Anlässlich des 77. Jahrestages der Befreiung des Konzentrationslagers Auschwitz, anlässlich des Shoa legte unser Vorsitzender Jan Bühlbecker gestern an dem Platz, an dem früher die Wattenscheider Synagoge stand, einen Kranz nieder. Hier, war er aus diesen Anlass mit Genoss*innen zusammen gekommen, um zu erinnern und um zu kämpfen.
Jan Bühlbecker: „Wir gedenken den vielen Opfern der Shoa, die auch aus Wattenscheid in die Vernichtungslager deportiert, dort zu Zwangsarbeit gezwungen und ritualisiert ermordet worden sind. Die Shoa ist ein singulärer Zivilsationsbruch, sie war das größte Verbrechen in der Geschichte der Menschheit. Begangen von unseren Vorfahren, unseren Landsleute. Es ist untrennbar auch mit uns allen verbunden. Doch das wir heute hier zusammengekommen sind, um ihrer Opfer zu gedenken, ist ein starkes Signal.
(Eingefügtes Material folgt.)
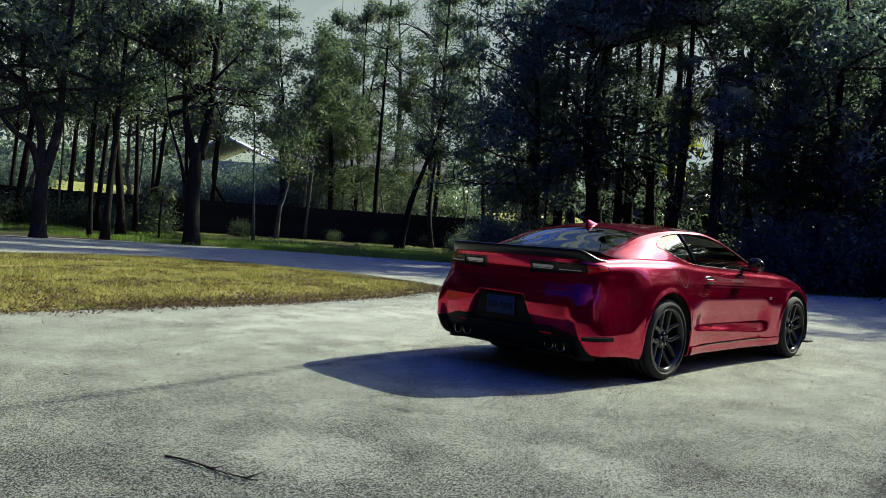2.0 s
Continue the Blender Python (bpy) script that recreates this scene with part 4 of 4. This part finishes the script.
def build_car():
    car = new("car")
    tagged(car, "glossy red two-door coupe with black spoiler and wheels, parked", "car")
    # sides
    rows = 60
    both_sides("rear_quarter", [column(y, rows) for y in stations(TAIL_FROM, 0.6)], M_PAINT, car)
    both_sides("door", [column(y, rows, 0.262) for y in stations(0.603, 1.982)], M_PAINT, car)
    both_sides("front_fender", [column(y, rows) for y in stations(1.985, NOSE_FROM)], M_PAINT, car)
    both_sides("side_skirt", [[(x + 0.020, y, z) for x, _, z in column(y, 10, SILL_Z(y) - 0.02, 0.255)] for y in np.linspace(0.43, 2.39, 40)], M_PAINT, car, "red sill extension")
    for s in (1, -1):
        v, f = tube([(s * (side_x(y, 0.25) + 0.021), y, 0.252) for y in np.linspace(0.72, 2.05, 30)], [0.0032] * 30, 6)
        part("skirt_line", mesh_from("skirt_line", v, f, M_DARK_CHROME, True), None, car, "thin bright line along the sill")
    # ends
    phis = np.radians(np.linspace(-90, 90, 121))
    even = [math.copysign(math.asin(abs(u) ** 2.0), u) for u in np.linspace(-0.97, 0.97, 130)]
    across = np.array(sorted(set(np.round(list(phis) + even, 5))))
    grid = [[tail_point(p, z) for z in np.linspace(0.245, 0.7445, 90)] for p in across]
    sheet("rear_bumper", grid, M_PAINT, car)
    grid = [[tail_point(p, z) for z in np.linspace(0.747, 0.998, 30)] for p in across]
    sheet("tail_panel", grid, M_PAINT, car)
    # diffuser sheet also blackens bumper and plate recess that only lie in shade
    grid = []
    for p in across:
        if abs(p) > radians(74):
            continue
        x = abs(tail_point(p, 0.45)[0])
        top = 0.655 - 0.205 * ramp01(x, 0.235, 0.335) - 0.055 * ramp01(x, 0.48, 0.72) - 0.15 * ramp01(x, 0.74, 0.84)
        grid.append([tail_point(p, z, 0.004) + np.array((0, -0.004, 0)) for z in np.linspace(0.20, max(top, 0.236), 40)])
    sheet("rear_diffuser", grid, M_SATIN_BLACK, car, "black lower rear diffuser, its black also painted over the shaded plate recess")
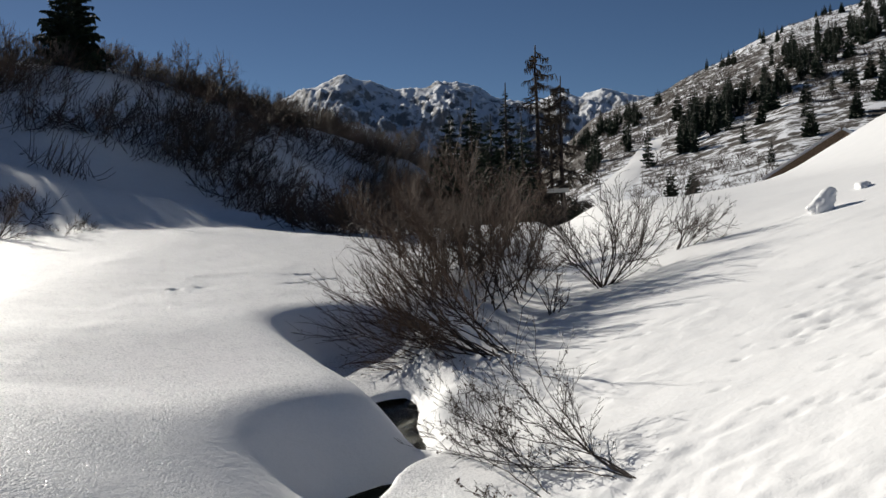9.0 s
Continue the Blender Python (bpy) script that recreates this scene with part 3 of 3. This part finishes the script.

So erinnern wir heute zum Beispiel an Betti Hartmann, eine junge Frau, das jüngste Wattenscheider Opfer der Shoa. Ihr gedenken wir Wattenscheider*innen an jedem Tag, nach ihr haben den Rathausplatz nur wenige Meter von ihr benannt. Doch vor wenigen Jahrzehnten waren es Nachbarinnen von Betti Hartmann, die sie verraten haben, es waren ihre und unsere Landsleute, die sie deportiert und ermordet haben. Deutsche haben ihnen Nummern auf die Unterarme tätowiert. Sie haben haben versucht, Betti Hartmann und viele Millionen anderer Menschen zu entmenschlichen, sie zu Nummern zu machen und so im Vernichtungslager jede Erinnerung an sie auszulöschen.
Das ist ihnen nicht gelungen. Weil wir heute hier stehen und ihnen gedenken. Sie bleiben Menschen und als solche in unserer Erinnerung.
Doch als unser Bundespräsident Frank-Walter Steinmeier heute vor zwei Jahren in Yad Vashem, der internationalen Shoa Gedenkstätte in Israel, sprechen durfte, hat er etwas gesagt, was sich mir tief ins Gedächtnis gebracht hat. Ich zitiere: ‚Manchmal scheint es mir, als verstünden wir Deutschen die Vergangenheit besser als die Gegenwart. Die bösen Geister zeigen sich heute in neuem Gewand. Mehr noch: Sie präsentieren ihr antisemitisches, ihr völkisches, ihr autoritäres Denken als Antwort für die Zukunft, als neue Lösung für die Probleme unserer Zeit.‘
Und weiter: ‚Ich wünschte, sagen zu können: Wir Deutsche haben für immer aus der Geschichte gelernt. Aber das kann ich nicht sagen, wenn Hass und Hetze sich ausbreiten. Das kann ich nicht sagen, wenn jüdische Kinder auf dem Schulhof bespuckt werden. Das kann ich nicht sagen, wenn unter dem Deckmantel angeblicher Kritik an israelischer Politik kruder Antisemitismus hervorbricht. Das kann ich nicht sagen, wenn nur eine schwere Holztür verhindert, dass ein Rechtsterrorist an Jom Kippur in einer Synagoge in Halle ein Massaker, ein Blutbad anrichtet.‘ Auch in Wattenscheid erleben wir bis heute immer wieder Antisemitismus, auch wir sind nicht immun gegen menschenfeindliches Gedankengut.
Wir leben zwar in einer anderen Zeit und die Täter*innen von heute agieren auch anders. Aber es ist dasselbe Böse.
Und auch darum legen wir heute hier einen Kranz nieder, um gemeinsam und aus vollem Herzen zu bekennen, was unsere Antwort auf Antisemitismus ist: Nie wieder! Wir wollen ein buntes, ein demokratisches, ein antifaschistisches Wattenscheid und stellen uns all denen in den Weg, die hassen und hetzen, die bedrohen und vergessen! Und wir stehen an der Seite Israels! Lasst uns die Botschaft des heutigen Tages aufnehmen und jedem Tag verbreiten, auf dass nie wieder tatsächlich niemals wieder bedeuten möge.